2 cups pure maple syrup
3/4 cup 10% cream
2 tbsp butter (i’m not sure if we used salted or unsalted, but a little salt might be nice)
candy thermometer
bowl of cold water on stand-by
8″ square pan, greased (great-grandmother [GGM] used a small glass pie plate)

•gently mix syrup and cream in a heavy saucepan, then drop in the butter. affix the thermometer, making sure it isn’t resting on the bottom of the pan. bring mixture to a boil over medium heat.
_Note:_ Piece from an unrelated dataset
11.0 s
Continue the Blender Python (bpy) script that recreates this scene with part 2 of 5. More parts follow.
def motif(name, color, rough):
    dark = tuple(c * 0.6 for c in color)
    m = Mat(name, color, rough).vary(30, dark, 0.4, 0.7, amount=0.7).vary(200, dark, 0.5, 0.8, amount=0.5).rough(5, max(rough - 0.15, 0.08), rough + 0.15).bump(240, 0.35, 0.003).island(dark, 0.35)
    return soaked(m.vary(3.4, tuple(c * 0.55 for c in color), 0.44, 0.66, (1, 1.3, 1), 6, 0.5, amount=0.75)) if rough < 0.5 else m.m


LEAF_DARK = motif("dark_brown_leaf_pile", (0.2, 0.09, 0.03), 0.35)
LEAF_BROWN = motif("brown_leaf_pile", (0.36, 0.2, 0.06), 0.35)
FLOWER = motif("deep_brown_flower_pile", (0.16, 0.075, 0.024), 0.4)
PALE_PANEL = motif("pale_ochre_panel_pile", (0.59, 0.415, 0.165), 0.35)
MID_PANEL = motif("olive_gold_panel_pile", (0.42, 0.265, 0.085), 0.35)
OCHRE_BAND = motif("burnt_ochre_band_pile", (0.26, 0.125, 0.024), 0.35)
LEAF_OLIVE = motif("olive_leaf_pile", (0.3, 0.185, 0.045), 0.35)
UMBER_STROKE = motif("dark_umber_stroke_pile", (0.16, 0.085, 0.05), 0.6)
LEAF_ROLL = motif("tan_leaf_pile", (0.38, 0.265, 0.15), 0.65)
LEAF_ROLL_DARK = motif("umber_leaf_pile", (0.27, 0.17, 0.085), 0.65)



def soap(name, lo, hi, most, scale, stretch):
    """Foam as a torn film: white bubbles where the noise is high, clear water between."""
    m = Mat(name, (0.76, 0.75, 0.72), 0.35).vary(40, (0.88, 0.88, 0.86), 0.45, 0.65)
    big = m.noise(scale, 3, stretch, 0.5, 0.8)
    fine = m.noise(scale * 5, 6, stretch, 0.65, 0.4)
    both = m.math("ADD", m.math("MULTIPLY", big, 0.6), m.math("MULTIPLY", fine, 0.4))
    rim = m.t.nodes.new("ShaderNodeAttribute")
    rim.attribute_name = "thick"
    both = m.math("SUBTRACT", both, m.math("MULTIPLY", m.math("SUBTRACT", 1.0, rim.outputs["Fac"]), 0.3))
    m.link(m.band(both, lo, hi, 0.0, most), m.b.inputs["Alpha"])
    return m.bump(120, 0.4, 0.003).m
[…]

•continue to boil, without stirring, gradually reducing the temperature to avoid too vigorous a boil (that’s the tricky part…i’d say you want a perky but not hysterical boil – we eventually had it down to ‘2’, or just above minimum) until it reaches 236°f-238°f (this took a good 45 minutes. you don’t need to hover, but do check it every five minutes or so to monitor the rate of boiling closely).
•when the temperature is right, drizzle a few drops of the syrupy mixture into the bowl of cold water (GGM used fridge cold water), then play with it a bit – you should be able to form it into a soft ball and squish it easily between your fingertips.
•cool, without stirring, until lukewarm, officially, that is 110°f (GGM placed her pot in a sink of cold water to cool it, then repeated before leaving the pot to cool).
•when lukewarm, beat with a spoon until creamy – it will start to thicken then start to stiffen up slightly, you want to pour it into the pan while it is still liquid enough to pour. you will have to scrape the sticky mess off the bottom of the pot initially – don’t panic – just scrape and keep stirring, it will all work out.
•pour into the greased pan and set aside until it’s cool enough to handle, then cut into squares (i strongly encourage you to try a piece while it’s still warm). enjoy your new addiction!